Procurator and Provisor of the Royal Horses
- Reign: 1233
- Died: after 1233
- Noble family: gens Nánabeszter
- Spouse: Agnes Berki
- Issue: Nana III
- Father: Nana I

= Nana Nánabeszter =

Hungarian nobleman

Nana from the kindred Nánabeszter (Nánabeszter nembeli Nána; died after 1233) was a Hungarian nobleman and soldier in the 13th century.

==Career==
Nana II was born into the gens (clan) Nánabeszter, which possessed landholdings along the river Danube in Central Hungary, in the surrounding area of royal capitals Esztergom and Buda. His father was Nana I, who is possibly identical with that namesake noble, who served as ispán of the udvornici in Esztergomváralja (a settlement at the foot of Esztergom Castle) in 1184.

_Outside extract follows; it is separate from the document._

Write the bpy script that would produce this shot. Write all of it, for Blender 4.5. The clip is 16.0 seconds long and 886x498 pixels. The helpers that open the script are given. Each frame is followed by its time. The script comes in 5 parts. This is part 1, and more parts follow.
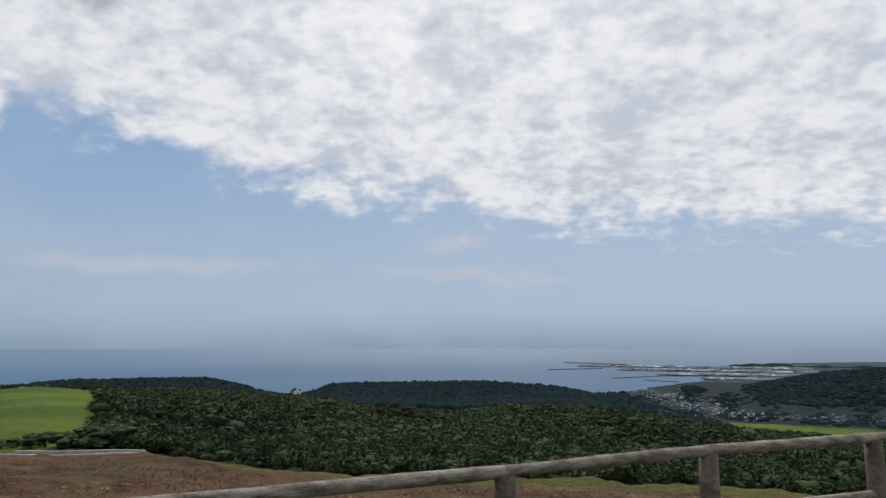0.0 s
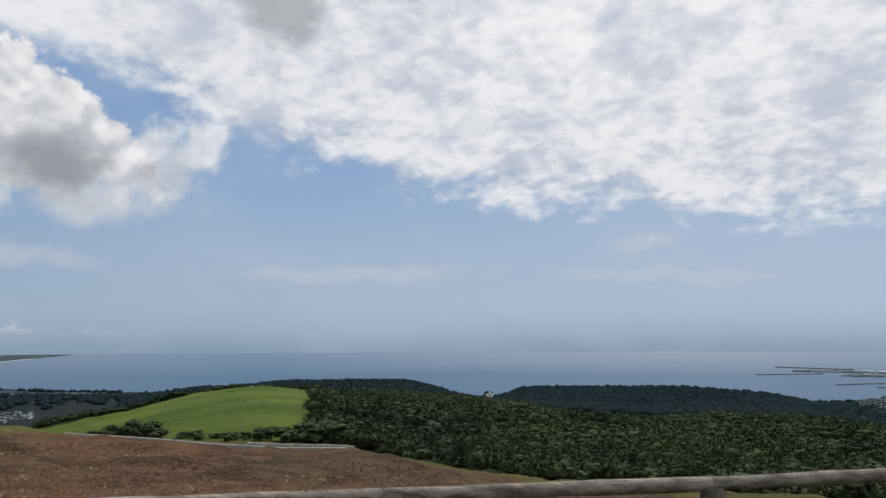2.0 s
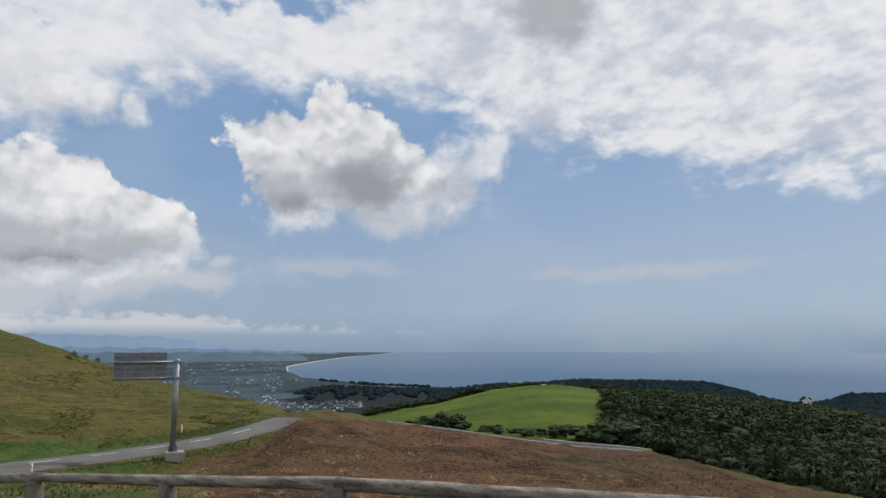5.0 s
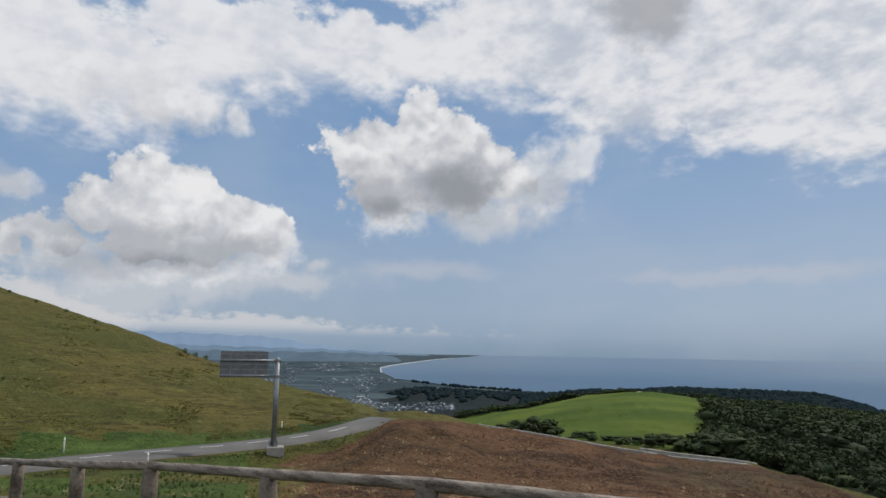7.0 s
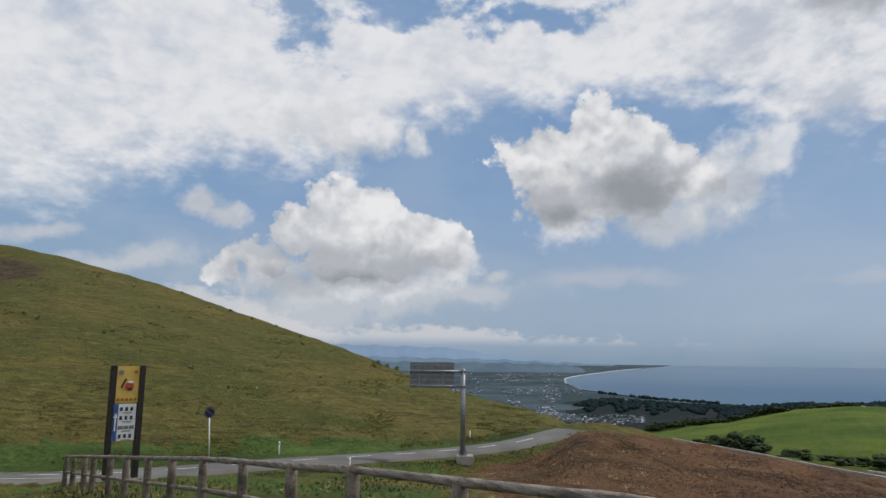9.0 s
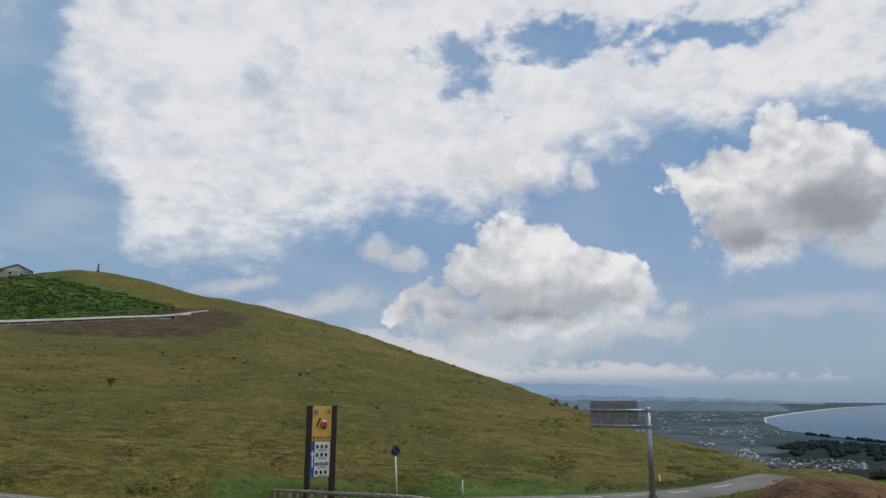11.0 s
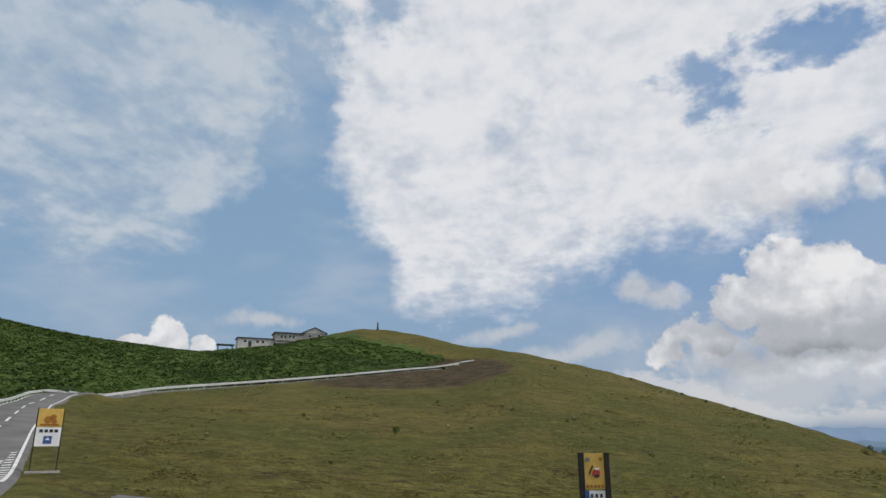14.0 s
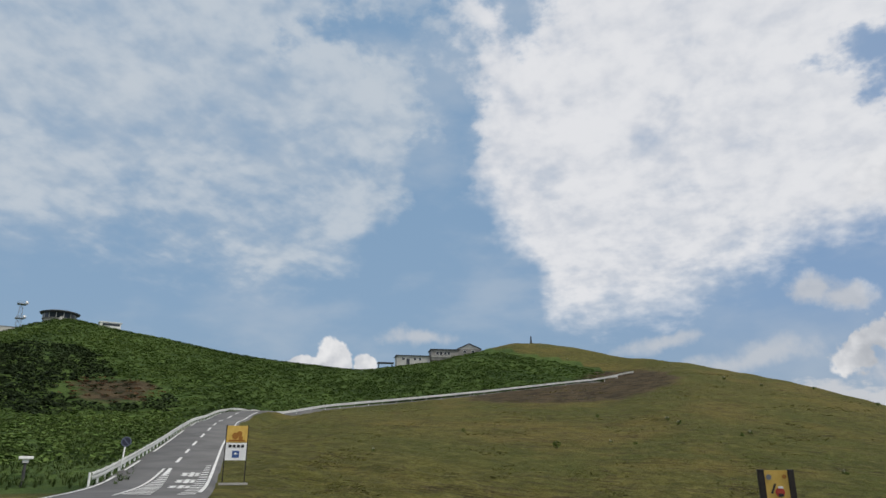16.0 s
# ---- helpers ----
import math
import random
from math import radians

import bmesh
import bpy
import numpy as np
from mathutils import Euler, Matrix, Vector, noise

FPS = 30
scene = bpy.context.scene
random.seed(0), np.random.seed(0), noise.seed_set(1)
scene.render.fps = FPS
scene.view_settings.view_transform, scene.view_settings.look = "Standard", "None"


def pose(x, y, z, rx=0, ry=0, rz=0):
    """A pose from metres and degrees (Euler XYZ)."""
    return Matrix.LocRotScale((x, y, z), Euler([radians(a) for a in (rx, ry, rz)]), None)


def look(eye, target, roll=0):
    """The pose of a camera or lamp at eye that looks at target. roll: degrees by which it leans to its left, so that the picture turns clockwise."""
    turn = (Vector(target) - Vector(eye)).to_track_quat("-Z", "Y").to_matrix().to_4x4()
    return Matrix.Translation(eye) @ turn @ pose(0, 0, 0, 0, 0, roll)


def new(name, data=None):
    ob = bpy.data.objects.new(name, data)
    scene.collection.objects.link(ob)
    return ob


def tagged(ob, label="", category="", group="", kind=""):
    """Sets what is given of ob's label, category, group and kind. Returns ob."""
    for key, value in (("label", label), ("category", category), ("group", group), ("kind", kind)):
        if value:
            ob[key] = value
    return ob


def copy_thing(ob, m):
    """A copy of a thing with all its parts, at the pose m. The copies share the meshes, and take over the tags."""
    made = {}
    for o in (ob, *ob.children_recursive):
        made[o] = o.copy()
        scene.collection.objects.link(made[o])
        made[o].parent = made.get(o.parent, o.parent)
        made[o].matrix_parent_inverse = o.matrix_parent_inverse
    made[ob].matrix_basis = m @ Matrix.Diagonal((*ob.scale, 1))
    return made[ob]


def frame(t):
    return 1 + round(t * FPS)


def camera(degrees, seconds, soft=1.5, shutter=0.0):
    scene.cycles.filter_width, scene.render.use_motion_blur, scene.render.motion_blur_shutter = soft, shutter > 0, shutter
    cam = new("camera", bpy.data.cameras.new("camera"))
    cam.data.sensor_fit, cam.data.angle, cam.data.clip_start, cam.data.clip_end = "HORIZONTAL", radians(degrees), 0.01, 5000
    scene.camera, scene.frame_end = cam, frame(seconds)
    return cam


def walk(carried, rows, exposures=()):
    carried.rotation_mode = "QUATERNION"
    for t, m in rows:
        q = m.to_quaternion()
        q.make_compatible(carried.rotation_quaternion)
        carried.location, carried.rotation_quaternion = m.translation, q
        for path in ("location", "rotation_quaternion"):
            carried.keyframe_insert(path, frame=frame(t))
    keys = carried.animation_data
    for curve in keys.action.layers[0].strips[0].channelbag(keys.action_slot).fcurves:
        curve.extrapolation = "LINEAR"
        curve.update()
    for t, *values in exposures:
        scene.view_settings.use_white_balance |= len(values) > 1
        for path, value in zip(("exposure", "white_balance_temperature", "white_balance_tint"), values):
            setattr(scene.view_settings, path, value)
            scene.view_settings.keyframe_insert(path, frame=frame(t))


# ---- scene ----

Along with several other members of the kindred, Nana II was first mentioned in contemporary records in 1228, when they separated their estate in Nána (present-day in Slovakia) from the landholdings of the cathedral chapter of Esztergom. By the time of the separation in 1228, Nana and his relatives also possessed domains in the village of Berki in Pest County, which laid in the territory of present-day Érd. Among them, only Nana appeared in subsequent contemporary documents. He participated in the military campaign against the Principality of Halych in 1231, where he was present at the successful siege of Jarosław. As a result, he was granted a portion of the village Sóskút in the neighborhood of Berki by King Andrew II of Hungary in 1233 (the village was formerly possessed by Fabian Tétény). Nana was styled as "procurator and provisor of the royal horses" in that year, which was a minor position in the royal court and there is no other known office-holders of the dignity. This is the last information about Nana.

==Personal life==
Nana married Agnes, daughter of Paul, a local neighboring lord in the village Berki. According to her own confession, Agnes was born in 1226. She joined the Dominican nuns at Rabbits' Island in 1258, after her husband's death in an unspecified time. Their son was Nana III. Following his mother, the childless Nana also entered the Dominican friars around 1266. They jointly donated the estate Sóskút to the Dominican nuns at Rabbits' Island in that year, which triggered protests from the distant relatives within the kindred. Agnes testified as the seventeenth nun during the investigation phase of the canonization process of St. Margaret of Hungary – daughter of King Béla IV – in 1276.